Não há porque se conformar com as formas rudimentares e defeituosas de representação que hoje se praticam na maior parte dos países. Por que não insistir em suscitar participação popular nas decisões de governo mediante "transparência no governo e ampla informação" ao cidadão, como promete o projeto de programa do PT? Porque não regulamentar o plebiscito, o referendo e a iniciativa popular, previstos na Constituição, para "permitir que a participação popular se faça mais efetiva na democracia brasileira" (ibidem, item 7, pág. 11)?
Giannotti vê estas propostas com a maior desconfiança: uma relação direta do chefe e do governo com a própria sociedade parece-lhe abrir as portas para o populismo e o autoritarismo; enxerga na proposta vários perigos, desde a abolição do saber que a prática representativa promove até "um grupo de militantes se arvora(r) pela tenacidade mas sem mandato representativo formal, em representantes do todo".
Não consigo compreender tanto receio da mobilização da cidadania para participar em algumas decisões especialmente importantes, prática que hoje se generaliza nos Estados Unidos e Suíça, duas das democracias mais antigas do mundo. Também não vejo porque nos conformarmos com o fato da maioria "se alienar da política depois do ato simbólico do voto".
O PT, assim como outros agrupamentos de esquerda, tem tradicionalmente convocado manifestações de massa para pressionar os que dispõem de mandatos. A inesquecível campanha das diretas, de 1984, começou com um comício convocado pelo PT, no qual Fernando Henrique discursou emocionado pela morte ocorrida naquele mesmo dia de Teotônio Vilela. Será que ela representou um perigo para a democracia representativa, como imaginar que ela vá abolir o saber gerado pela última?
Para não deixar pairar qualquer dúvida a este respeito, cito o projeto de programa no mesmo item e página tratados por Giannotti: "O propósito de radicalizar a democracia faz com que o PT coloque a participação popular como elemento tão importante quanto os mecanismos da democracia representativa."

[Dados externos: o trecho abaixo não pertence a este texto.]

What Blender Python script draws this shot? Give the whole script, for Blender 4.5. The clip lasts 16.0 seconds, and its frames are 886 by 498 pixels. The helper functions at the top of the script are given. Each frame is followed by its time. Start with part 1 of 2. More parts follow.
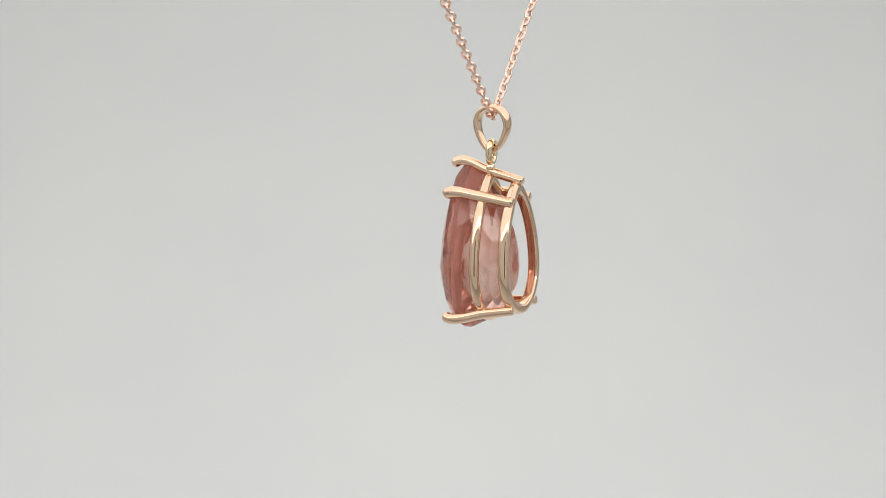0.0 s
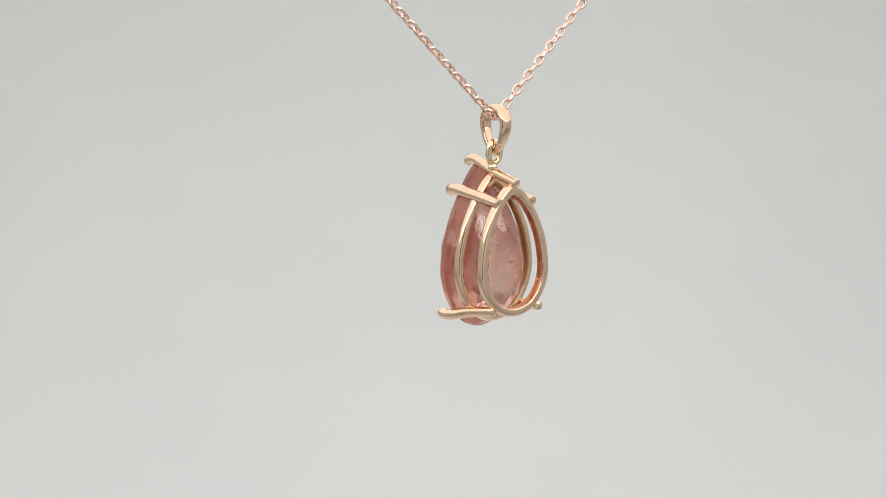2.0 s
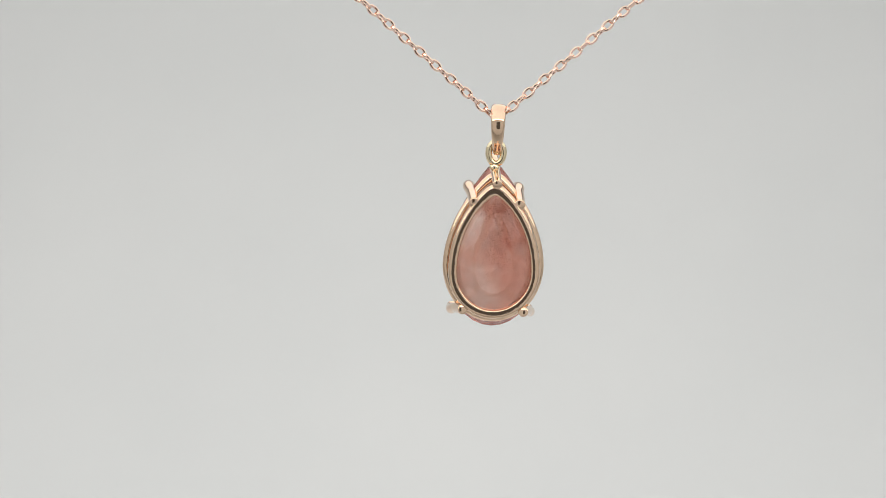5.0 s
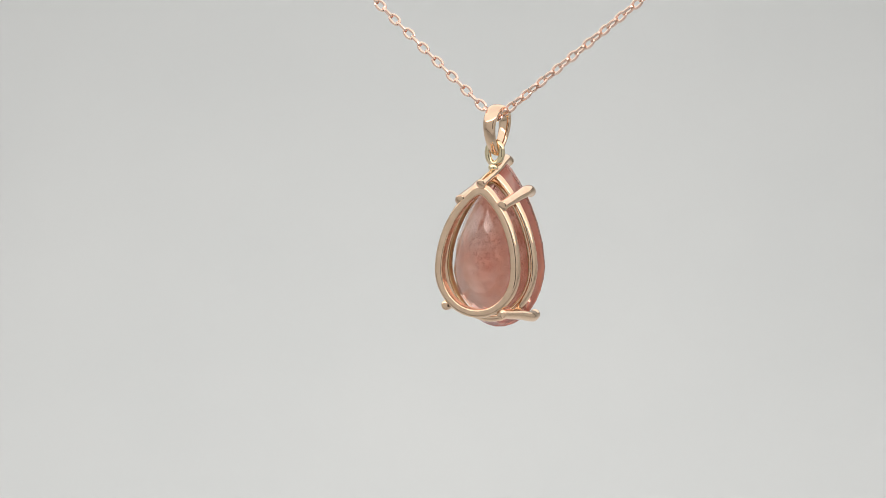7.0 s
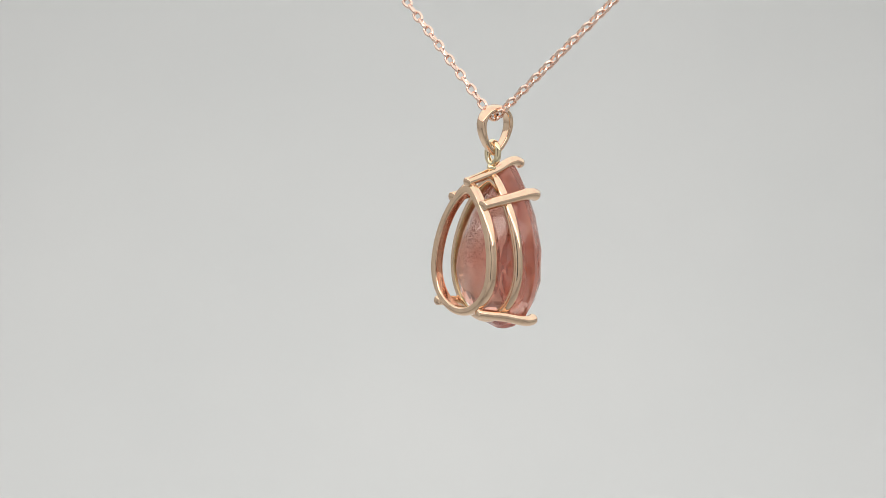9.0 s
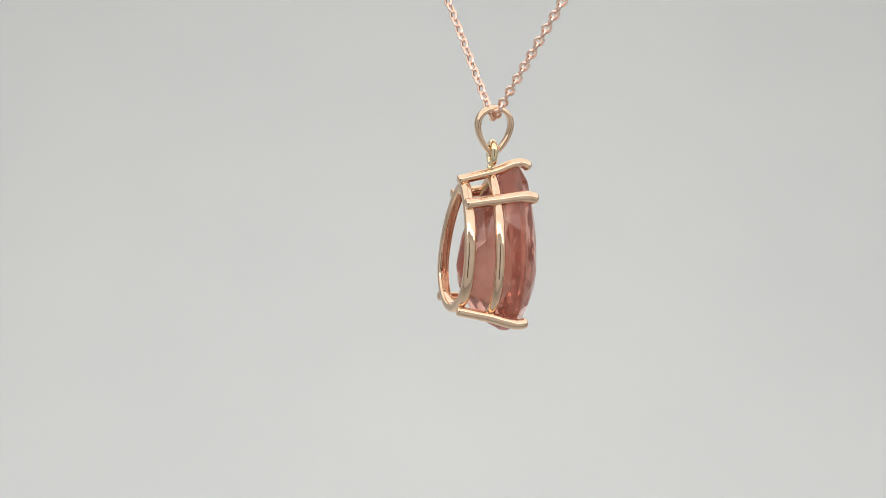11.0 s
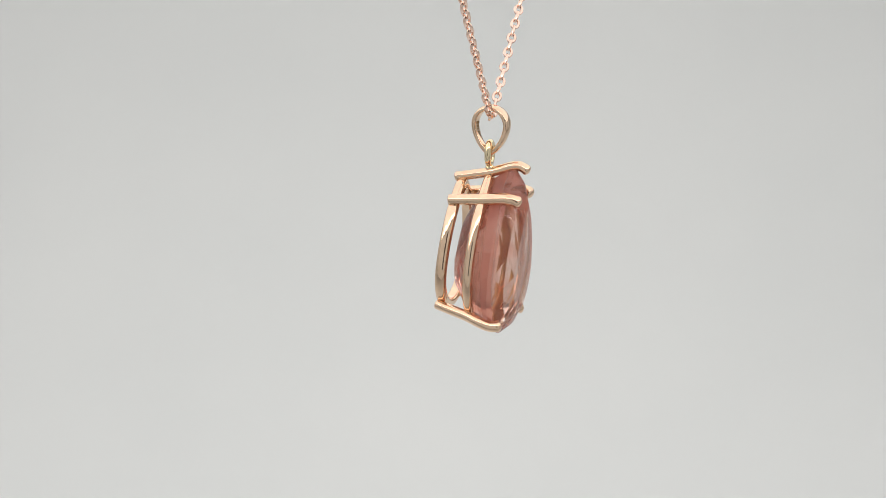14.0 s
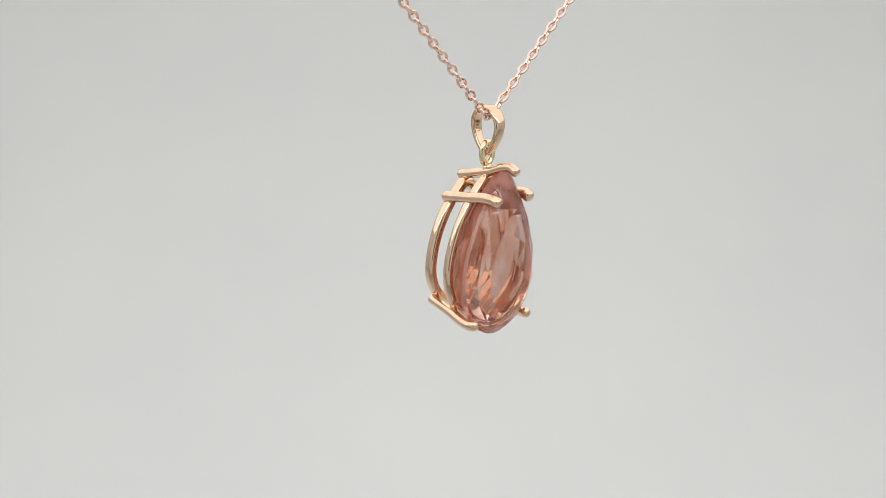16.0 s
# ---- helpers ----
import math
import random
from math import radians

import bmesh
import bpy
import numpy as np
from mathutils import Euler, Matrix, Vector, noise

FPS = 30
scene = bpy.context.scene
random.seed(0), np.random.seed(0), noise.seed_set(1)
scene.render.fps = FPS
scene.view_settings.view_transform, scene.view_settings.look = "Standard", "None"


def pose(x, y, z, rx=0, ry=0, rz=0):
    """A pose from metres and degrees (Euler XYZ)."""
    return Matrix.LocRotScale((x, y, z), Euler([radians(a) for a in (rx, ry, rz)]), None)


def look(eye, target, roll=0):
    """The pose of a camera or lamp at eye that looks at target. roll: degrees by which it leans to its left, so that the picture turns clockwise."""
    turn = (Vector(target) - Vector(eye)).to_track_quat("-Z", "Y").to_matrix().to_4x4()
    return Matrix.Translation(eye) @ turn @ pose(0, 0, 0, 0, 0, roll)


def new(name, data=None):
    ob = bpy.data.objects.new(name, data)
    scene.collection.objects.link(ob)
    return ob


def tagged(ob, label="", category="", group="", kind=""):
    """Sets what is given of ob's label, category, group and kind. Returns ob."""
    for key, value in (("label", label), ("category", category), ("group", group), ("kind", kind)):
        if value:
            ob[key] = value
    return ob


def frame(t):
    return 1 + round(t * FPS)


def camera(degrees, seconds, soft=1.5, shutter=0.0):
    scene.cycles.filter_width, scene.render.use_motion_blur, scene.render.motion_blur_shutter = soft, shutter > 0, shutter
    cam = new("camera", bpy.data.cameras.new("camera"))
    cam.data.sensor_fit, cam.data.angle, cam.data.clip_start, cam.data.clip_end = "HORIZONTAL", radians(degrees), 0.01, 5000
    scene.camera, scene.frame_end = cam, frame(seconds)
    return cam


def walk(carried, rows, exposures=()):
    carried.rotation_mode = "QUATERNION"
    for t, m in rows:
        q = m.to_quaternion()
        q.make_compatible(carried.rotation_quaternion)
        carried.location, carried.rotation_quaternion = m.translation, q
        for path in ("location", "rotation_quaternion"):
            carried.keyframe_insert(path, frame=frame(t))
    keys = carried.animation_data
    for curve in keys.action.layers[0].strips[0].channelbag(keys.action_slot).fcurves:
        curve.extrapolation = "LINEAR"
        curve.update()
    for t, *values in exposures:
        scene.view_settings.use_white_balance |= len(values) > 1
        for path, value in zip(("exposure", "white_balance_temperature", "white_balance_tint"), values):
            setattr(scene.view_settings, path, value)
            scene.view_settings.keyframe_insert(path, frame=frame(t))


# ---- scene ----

Não vou defender o PT das críticas de ter sido responsável pelo insucesso duma coalizão de esquerda e centro por supostamente ter agido eleitoreiramente e apostado unicamente na possível eleição de Lula. Quem acompanhou as peripécias do governo Itamar poderá julgar por si. Prefiro perguntar de onde Giannotti tirou os elementos de juízo ou de fato para sustentar que a aliança entre o PSDB e PFL de modo algum descaracteriza o primeiro, mas poderá fazer o último avançar a ponto de que "entenda que a descentralização política e administrativa não pode constituir brecha para velhas práticas fisiológicas"?
E o que lhe permite prever que "Fernando Henrique na Presidência, a guinada provavelmente será para a esquerda, pois somente assim poderá manter-se coerente com o seu próprio programa social-democrata"? A atuação dele no Ministério da Fazenda? Ou o Plano FHC? Podemos fazer o juízo que quisermos da atuação recente de Fernando Henrique, mas é preciso um bocado de "wishful thinking" para deduzir dela tais expectativas.